The double action pull measured about 9.8 pounds. That’s not unreasonable, but the pull feels very long. It has a small amount of take up with a mostly even pull weight until just before the break. Just ahead of the break, the pull seems to increase creating a small hitch in the stroke.
To reset the action, you need to let the trigger out nearly all the way. This is not ideal for rapid follow on shots.
Single action pulls are significantly lighter, but still require a significant amount of trigger movement. Roughly half of the trigger arc is take-up with a pull that seems long for a trigger in SA mode. Compared to other DA/SA guns like the SIG P226, the SA pull feels substantially inferior.
Nevertheless, I was able to obtain good accuracy. Using a bag to rest on, I managed a best 5 shot group of 1.4” at 15 yards with Sellier & Bellot 115 gr JHP ammunition. The Federal HST ammunition was also very accurate with a best group of 1.5”.
One of the things that stands out about the P-07 is the minimal muzzle rise during recoil. The front of the gun stays much flatter than many other pistols of a similar size. I suspect this is due, in part, the high grip I am able to get on the gun relative to the bore. All other things being equal, a higher grip will mitigate muzzle flip better than a lower grip.
I found the front sight on the P-07 was bright and easy for my eyes to pick up. The front post instinctually nestled in the rear notch for a rapid alignment and sight picture. Although I was pleased by the sights, they can be swapped out for something more aligned with you own shooting tastes.

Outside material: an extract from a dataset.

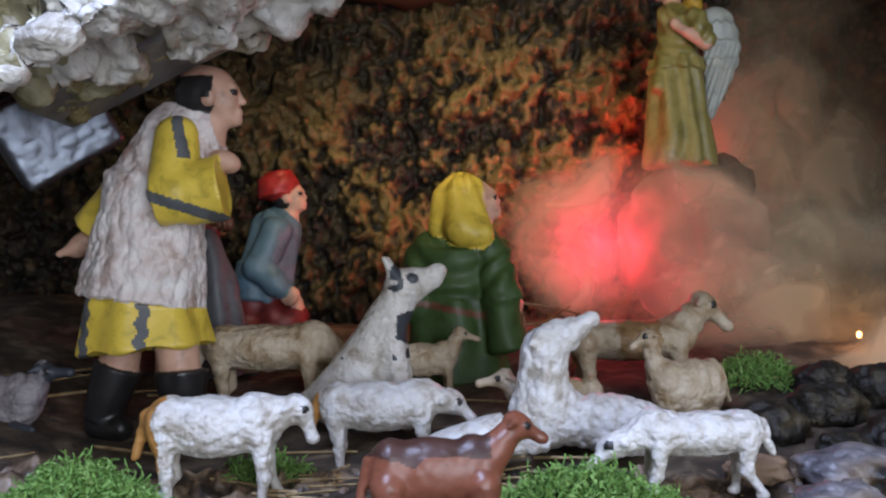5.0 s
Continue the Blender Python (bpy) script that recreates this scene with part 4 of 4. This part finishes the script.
forge = tagged(new("forge"), "whitewashed block forge with glowing coals", "forge")
forge.location = (-0.33, 1.06, 0.43)
part("forge_block", box_mesh("forge_block", (0.2, 0.13, 0.068), M_LIME, 0.01, 0.004), forge, m=pose(0, 0, 0.034))
part("forge_rim", tube("forge_rim", [(0.1 * math.cos(a), 0.06 * math.sin(a), 0.074) for a in np.linspace(0, 2 * math.pi, 25)], 0.0045, M_IRON), forge, "sooty dark rim")
part("ash_bed", lathe("ash_bed", [(0.0, 0.076), (0.05, 0.074), (0.06, 0.069), (0.062, 0.06)], M_DARK, 20), forge, m=Matrix.Diagonal((1.5, 0.9, 1, 1)))
rs = np.random.RandomState(4)
for k in range(46):
    a, r = rs.rand() * 6.28, math.sqrt(rs.rand())
    me = bpy.data.meshes.get("coal_%d" % (k % 3)) or lathe("coal_%d" % (k % 3), [(0, 0.004), (0.0035, 0.002), (0.004, -0.001), (0, -0.004)], (M_COAL, M_COALHOT, M_COALPINK)[k % 3], 7, False)
    part("coal", me, forge, m=pose(-0.045 + 0.042 * r * math.cos(a), -0.012 + 0.03 * r * math.sin(a), 0.082 + 0.006 * rs.rand(), 40 * rs.rand(), 30 * rs.rand(), 0))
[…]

My pistol is the original version of the handgun. Since that time, CZ updated the pistol making it even more appealing to shooters. For me, the biggest improvement is the investment in interchangeable backstraps. These adjust the feel of the grip and finger reach to address the trigger.
Other improvements include the use of metal sights, a melting of the sharp edges, inclusion of front cocking serrations on the slide and a new trigger and hammer design. The company states that it also included fiber-reinforcing to the polymer frame, though I’ve never seen any issues with the original that suggests this was needed.
The CZ P-07 is a reliable self-defense pistol with a reasonable price tag. The ability to swap between DA/SA and SA modes with the Omega trigger system is interesting, though I think the design isn’t as seamless as the system developed by Springfield Armory on its XD-E pistol. In that gun, there is no need to swap parts or make any changes. The XD-E decocker, when pressed up, is the gun’s safety for cocked and locked carry.
Although the CZ P-07 is relatively compact, it still holds 15 rounds in the magazine with a reasonably thin grip. However, the placement of the trigger requires you to have long fingers to properly address the trigger face. For people with short to medium length fingers, you may have to adjust your grip to something less than ideal to pull the trigger.
If you like CZ pistols, you will probably like this one. Regardless, I recommend trying one out before buying.